• SOURCE DATA:
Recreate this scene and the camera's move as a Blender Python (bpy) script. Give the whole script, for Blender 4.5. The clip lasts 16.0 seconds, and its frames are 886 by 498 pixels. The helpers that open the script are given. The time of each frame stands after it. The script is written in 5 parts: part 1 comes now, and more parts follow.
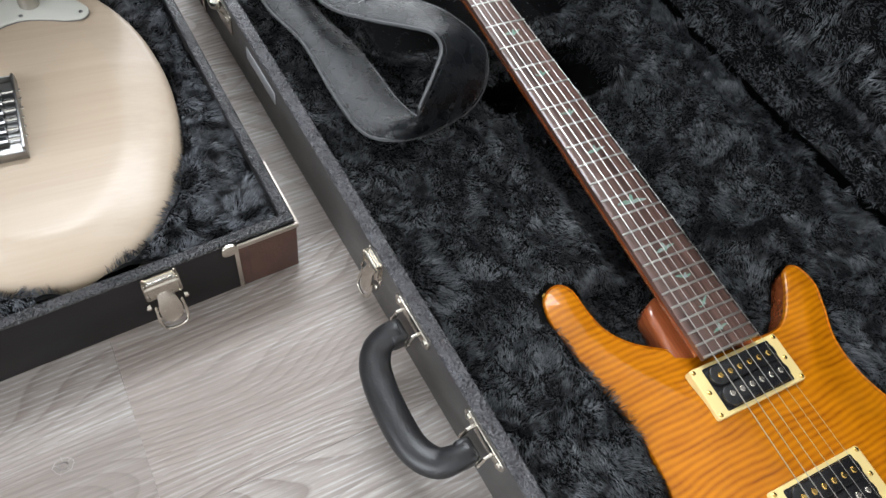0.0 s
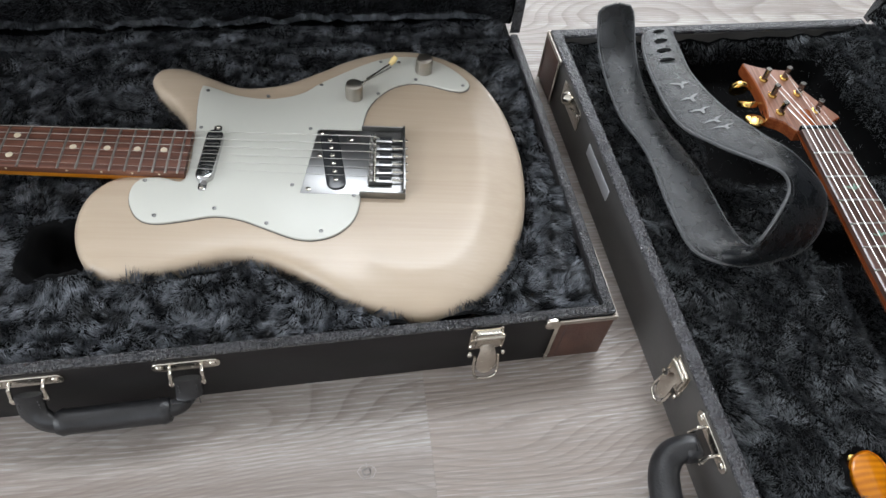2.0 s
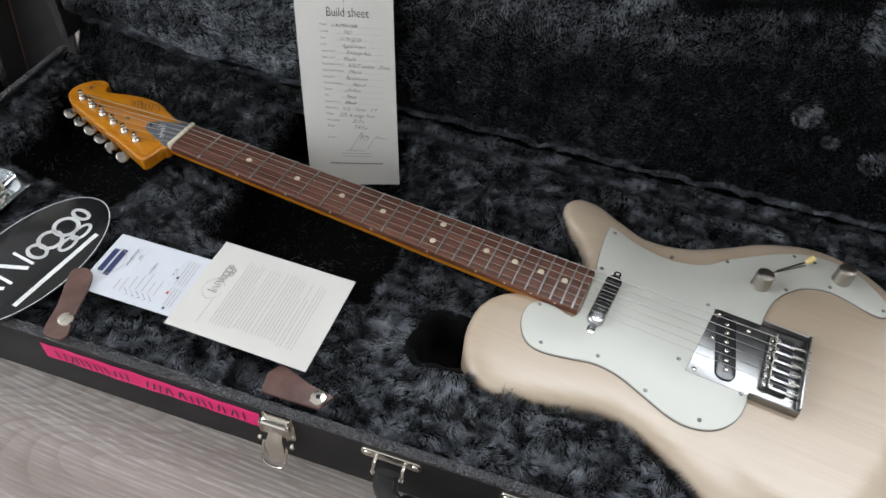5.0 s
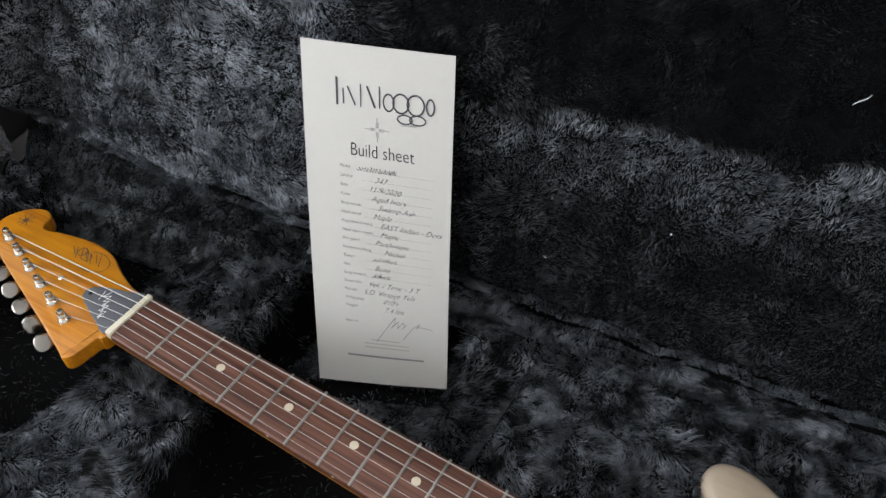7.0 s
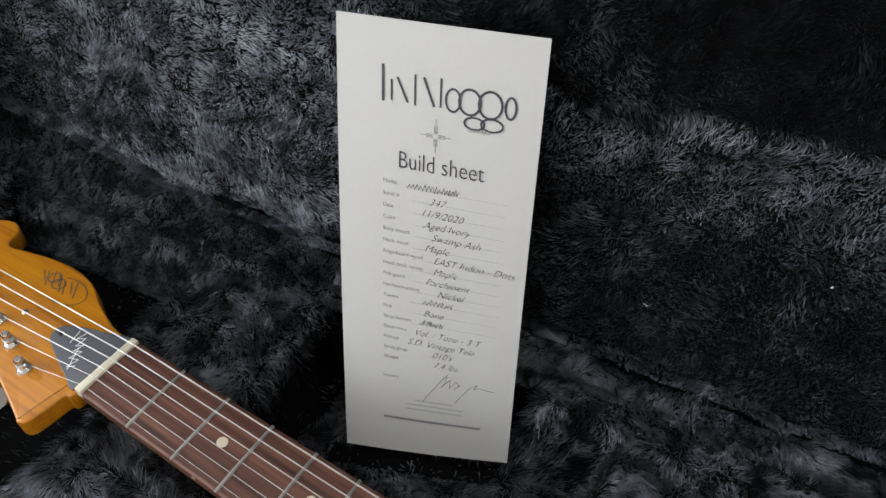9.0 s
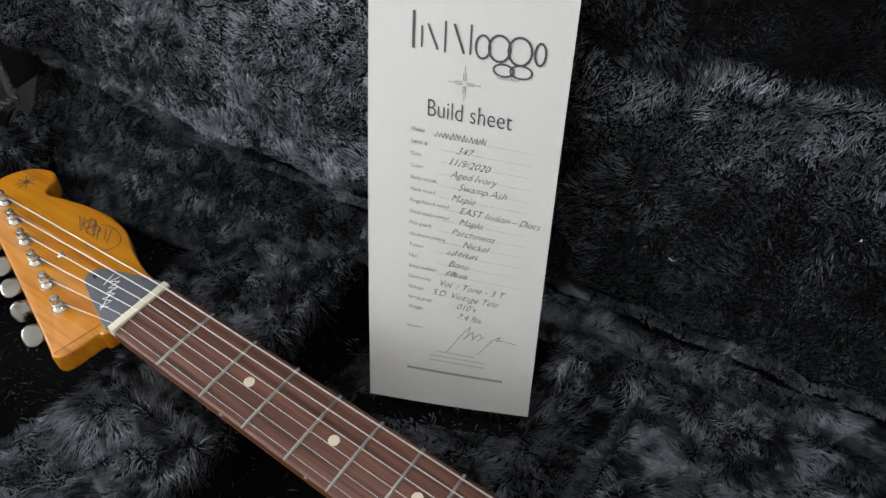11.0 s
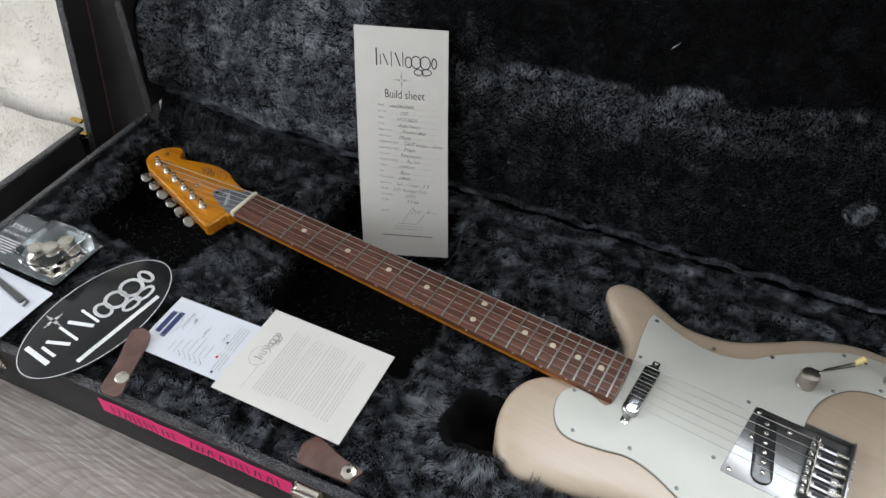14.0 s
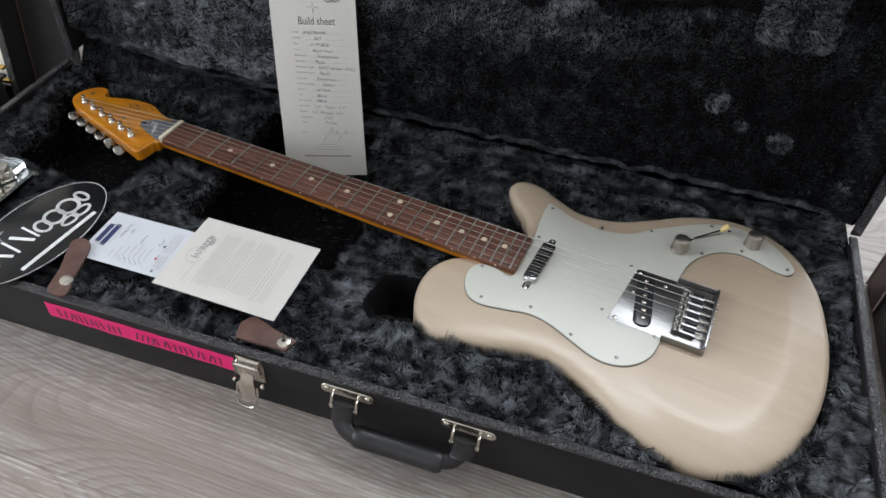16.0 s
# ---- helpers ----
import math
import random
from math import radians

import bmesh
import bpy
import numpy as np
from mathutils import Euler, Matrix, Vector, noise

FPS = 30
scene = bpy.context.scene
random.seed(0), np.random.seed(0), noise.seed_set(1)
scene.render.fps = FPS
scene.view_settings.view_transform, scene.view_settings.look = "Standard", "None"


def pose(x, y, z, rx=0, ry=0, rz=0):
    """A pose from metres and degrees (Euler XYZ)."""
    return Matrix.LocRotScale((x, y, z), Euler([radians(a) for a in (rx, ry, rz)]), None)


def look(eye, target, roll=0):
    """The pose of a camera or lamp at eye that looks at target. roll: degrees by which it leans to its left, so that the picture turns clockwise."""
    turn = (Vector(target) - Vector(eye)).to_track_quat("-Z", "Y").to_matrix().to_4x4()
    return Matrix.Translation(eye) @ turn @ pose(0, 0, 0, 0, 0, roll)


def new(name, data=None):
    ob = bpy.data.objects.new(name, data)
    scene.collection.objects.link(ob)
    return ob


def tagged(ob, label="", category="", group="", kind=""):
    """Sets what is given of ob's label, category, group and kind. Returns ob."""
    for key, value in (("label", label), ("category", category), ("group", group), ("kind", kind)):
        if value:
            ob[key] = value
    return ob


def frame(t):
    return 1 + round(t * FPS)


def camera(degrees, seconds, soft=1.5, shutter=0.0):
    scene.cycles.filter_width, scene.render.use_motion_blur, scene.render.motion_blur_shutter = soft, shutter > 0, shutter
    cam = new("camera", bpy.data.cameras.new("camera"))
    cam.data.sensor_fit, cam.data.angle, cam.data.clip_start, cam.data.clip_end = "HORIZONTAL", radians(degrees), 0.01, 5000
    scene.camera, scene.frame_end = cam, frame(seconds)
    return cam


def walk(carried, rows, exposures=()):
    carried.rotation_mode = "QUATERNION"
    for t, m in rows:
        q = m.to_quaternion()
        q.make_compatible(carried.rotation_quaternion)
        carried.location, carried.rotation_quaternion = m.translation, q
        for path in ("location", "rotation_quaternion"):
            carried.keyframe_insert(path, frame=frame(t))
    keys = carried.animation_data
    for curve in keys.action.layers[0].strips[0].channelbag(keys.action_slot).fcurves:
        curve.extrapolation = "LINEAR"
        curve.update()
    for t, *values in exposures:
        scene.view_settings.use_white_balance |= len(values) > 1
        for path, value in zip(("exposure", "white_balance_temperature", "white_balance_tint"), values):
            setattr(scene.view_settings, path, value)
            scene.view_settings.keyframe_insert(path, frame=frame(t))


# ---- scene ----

• WHAT IS BEING ASKED: Search the listing for the string "objects". Copy each line where it turns up.

• FULL ANSWER:
    ob = bpy.data.objects.new(name, data)
    scene.collection.objects.link(ob)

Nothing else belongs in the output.